RPT off > on for this dataset/splits.
Strict preprocessing hygiene (float32, no object dtypes, leak‑safe region dummies) prevents silent degradations.
Simple beats clever on MSE LB: per‑horizon/region calibration that helps NLL didn’t help MSE → removed.

What’s next

Depth of ensemble (low‑risk, likely lift): expand to 5 seeds per family (e.g., R1: 40/42/50/17/73; R2: 40/42/44/19/79), convex‑blend per family → blend families; also vary data_seed to decorrelate loaders.
Targeted micro‑unfreeze (optional A/B): unfreeze last encoder block for 3–5 epochs with tiny LR (1e-5 → 5e-5) and ES patience = 2–3; stop if no gain.
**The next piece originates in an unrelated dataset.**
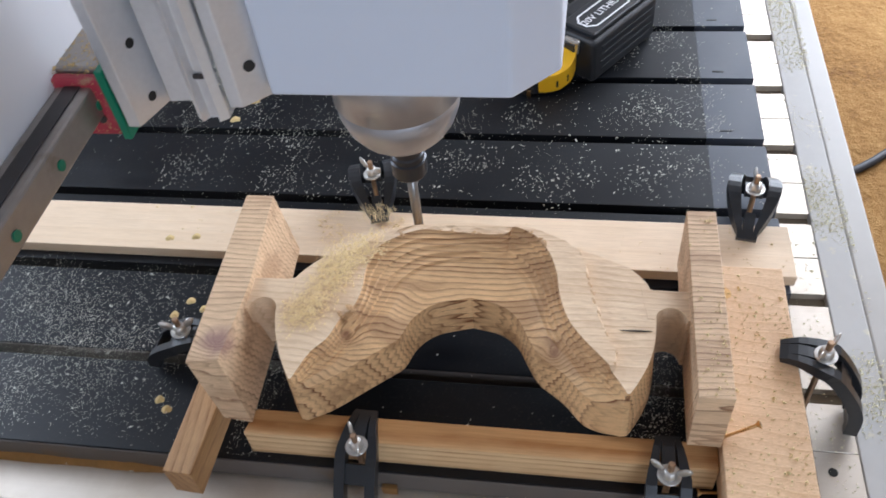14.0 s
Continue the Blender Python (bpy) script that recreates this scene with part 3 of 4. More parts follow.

Residual stacking (low‑medium risk): train a tiny residual regressor on validation residuals using exogenous features (hour/region) and apply to test. Freeze if public LB drops.
Model diversity: add PatchTSMixer (from tsfm_public) as a third family for a 3‑way blend (R1/R2/PTM).
Repro pack: one‑click script to train seeds → save val/test → run convex blends → emit final CSV.